Stuttgarter Zeitung Berlin Duvarı’nın yıkılışının 25'inci yıldönümü törenlerinin ardından dünyanın içinde bulunduğu durumu şu şekilde yorumluyor:

"Birçok tören konuşmasının yapıldığı bir pazar günüydü. Duvarın yıkılışı ile ilgili şu doğru cümleyi kim dile getirmedi ki? Avrupa’da geride bırakılan bölünmeyi yenilerinin takip etmesine izin verilemez. Ancak ne yazık ki bunu söylemek, uygulamaktan daha kolay. Avrupa’nın bölünmüşlüğü 25 sene önce, demir perdenin her iki yanında, zorbalığı zorbalık, yalanı yalan olarak ortaya koyan ve buna karşı çıkan yeterince cesur insan olduğu için aşılabildi. Bu yüzden o zaman olduğu gibi bugün de, zorbalığın, şiddetin ve gürleyen milliyetçiliğin değil, bunlarla mücadele edenlerin Avrupayı böldüğünü iddia edenler yanılıyorlar. Durum tam tersi.

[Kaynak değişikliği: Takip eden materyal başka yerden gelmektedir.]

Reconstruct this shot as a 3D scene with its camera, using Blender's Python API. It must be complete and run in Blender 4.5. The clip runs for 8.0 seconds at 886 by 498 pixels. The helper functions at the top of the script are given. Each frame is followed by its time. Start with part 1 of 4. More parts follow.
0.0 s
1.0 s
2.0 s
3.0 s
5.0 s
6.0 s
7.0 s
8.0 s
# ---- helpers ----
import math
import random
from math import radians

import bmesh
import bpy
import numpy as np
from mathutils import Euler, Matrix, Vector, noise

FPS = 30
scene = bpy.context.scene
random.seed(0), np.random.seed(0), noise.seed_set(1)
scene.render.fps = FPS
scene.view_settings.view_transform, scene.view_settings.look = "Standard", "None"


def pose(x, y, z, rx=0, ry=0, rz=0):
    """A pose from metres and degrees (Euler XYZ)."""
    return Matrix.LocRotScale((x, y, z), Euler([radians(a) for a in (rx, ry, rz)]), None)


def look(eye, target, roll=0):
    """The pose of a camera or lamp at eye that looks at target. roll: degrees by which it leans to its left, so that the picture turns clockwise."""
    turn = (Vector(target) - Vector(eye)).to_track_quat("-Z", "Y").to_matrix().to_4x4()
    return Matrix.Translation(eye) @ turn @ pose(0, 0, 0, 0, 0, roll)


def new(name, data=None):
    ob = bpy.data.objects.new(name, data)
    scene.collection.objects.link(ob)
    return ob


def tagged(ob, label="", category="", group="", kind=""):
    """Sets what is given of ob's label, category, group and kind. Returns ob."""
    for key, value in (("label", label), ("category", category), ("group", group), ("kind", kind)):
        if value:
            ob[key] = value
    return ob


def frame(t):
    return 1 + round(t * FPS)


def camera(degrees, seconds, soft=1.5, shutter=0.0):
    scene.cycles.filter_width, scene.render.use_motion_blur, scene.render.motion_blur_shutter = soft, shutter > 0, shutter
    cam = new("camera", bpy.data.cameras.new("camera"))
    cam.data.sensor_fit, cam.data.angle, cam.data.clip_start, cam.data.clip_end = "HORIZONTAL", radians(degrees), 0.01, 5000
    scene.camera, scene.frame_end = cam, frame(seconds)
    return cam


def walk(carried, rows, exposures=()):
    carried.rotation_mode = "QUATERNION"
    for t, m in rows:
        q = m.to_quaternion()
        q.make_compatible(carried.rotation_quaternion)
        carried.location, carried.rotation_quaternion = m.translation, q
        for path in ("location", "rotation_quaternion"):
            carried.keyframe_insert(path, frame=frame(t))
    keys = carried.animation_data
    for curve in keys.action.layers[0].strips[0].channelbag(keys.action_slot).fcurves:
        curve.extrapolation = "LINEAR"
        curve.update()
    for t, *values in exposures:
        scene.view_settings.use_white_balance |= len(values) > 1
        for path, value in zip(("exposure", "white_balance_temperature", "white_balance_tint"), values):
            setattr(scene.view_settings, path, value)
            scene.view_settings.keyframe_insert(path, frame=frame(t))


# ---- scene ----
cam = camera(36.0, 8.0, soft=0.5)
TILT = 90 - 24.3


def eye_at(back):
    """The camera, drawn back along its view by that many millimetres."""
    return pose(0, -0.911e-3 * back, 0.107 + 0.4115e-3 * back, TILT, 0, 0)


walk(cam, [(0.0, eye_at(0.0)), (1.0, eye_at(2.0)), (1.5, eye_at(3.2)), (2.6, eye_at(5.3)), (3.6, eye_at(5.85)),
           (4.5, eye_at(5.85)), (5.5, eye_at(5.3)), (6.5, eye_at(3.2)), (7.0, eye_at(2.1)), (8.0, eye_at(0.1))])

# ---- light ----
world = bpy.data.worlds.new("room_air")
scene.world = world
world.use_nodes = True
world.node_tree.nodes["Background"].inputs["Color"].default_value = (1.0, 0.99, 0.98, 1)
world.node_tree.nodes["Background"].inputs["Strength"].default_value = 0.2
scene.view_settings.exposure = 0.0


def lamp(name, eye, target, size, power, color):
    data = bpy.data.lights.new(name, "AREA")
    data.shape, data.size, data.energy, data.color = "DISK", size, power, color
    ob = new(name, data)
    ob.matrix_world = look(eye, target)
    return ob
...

Berlin Duvarı’nın yıkılışı törenlerine katılmak üzere Almanya’ya gelen Sovyetler Birliği’nin son devlet başkanı Mihail Gorbaçov’un Ukrayna krizi ile ilgili konuşmasında Batı ülkelerini eleştirmesi Donaukurier gazetesi tarafından şu şekilde irdeleniyor:

"Mihail Gorbaçov, Rusya’dan farklı olarak Almanya'da bir ikon, bir kahraman olarak görülüyor, onsuz iki Almanya’nın birleşmesinin mümkün olmayacağına inanılıyor. Ve şimdi tam da bu bizim ‚Gorbi‘, yaptığı eleştirel açıklamalar ile Almanya’nın birleşme coşkusunu gölgeliyor. Daha da kötüsü Putin’i anlayabildiğini ifade ediyor. Alman hükümeti sözcüsü Steffen Seibert dün Ukrayna krizi konusunda eski Sovyet devlet başkanına ders verme zorunluluğu hissetti. Alman hükümeti bu şekilde kendini tamamen haklı göreceğine Gorbaçov’a biraz kulak verse daha iyi ederdi."

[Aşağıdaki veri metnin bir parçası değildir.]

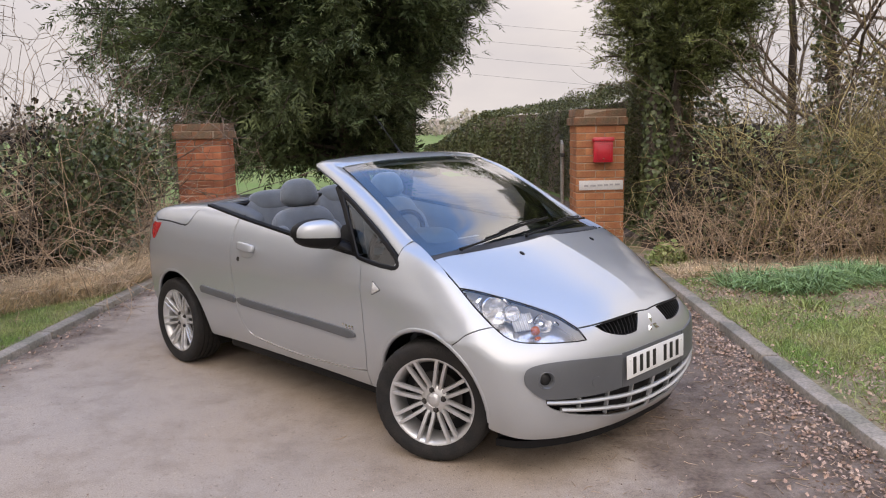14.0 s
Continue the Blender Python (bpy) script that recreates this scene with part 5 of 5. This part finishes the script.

Almanya’nın en yüksek tirajlı gazetelerinden Bild ise kısa adı APEC olan Asya Pasifik Ekonomik İşbirliği toplantısını ele alırken Çin Halk Cumhuriyeti’nin dünya üzerinde giderek artan ağırlığına dikkat çekiyor.

"Bu yılın en büyük iki zirvesi art arda gerçekleşiyor. Önce Asya ülkelerinin devlet başkanları ve ekonomi bakanları Çin’in başkenti Pekin’de iki günlük bir toplantıda biraraya geliyor. Ardından Avustralya’nın Brisbane kentinde G20 zirvesi düzenlenecek. Dikkat çekici nokta şu ki bu buluşmalarda belirleyici olan ülke artık Amerika Birleşik Devletleri değil. Manşetleri Çinliler belirliyor. Çin Devlet Başkanı Şi Cinping Pekin’in geleneksel düşmanı Japonya ile yakınlaşma adımları atıyor. Yine aynı Şi, Rusya Devlet Başkanı Vladimir Putin ile yeni bir doğalgaz anlaşması imzaladı. G20 zirvesinde de bu farklı olmayacak. Çin delegasyonu gücünü burada da hissettirecek. Angela Merkel de bunun farkına varacaktır. Amerika Birleşik Devletleri, yarının pazarlarının Asya’da olduğunu çoktan farketti. Milyarlarca insan burada refah, iş ve hammaddeye ihtiyaç duyuyor. Obama’nın, Çin ile bir serbest ticaret anlaşması imzalamak için bu kadar çaba sarfetmesinin nedeni de bu! Şayet Avrupa, Avrupa Birliği çatısı altında gerçekten bir birlik olamaz ise bizim kıtamız geleceği ıskalar. Avrupa’nın bunu önlemek için fazla zamanı kalmadı."

Nijerya’da bir okula düzenlenen ve en az 47 çocuğun ölümüne neden olan bombalı saldırıyı sayfalarına taşıyan Berliner Zeitung ise Nijerya Devlet Başkanı Goodluck Jonathan’ı eleştiriyor:

"Ülkesinde barışı sağlamak konusunda böylesine başarısız olan bir devlet başkanına Nijerya daha fazla katlanamaz. Bu büyük Afrika ülkesinin her halükarda danışmanlık bazında dış yardımlara ihtiyacı var. Ebola salgınına bile bugüne dek Boko Haram’a verildiği kadar kurban verilmedi.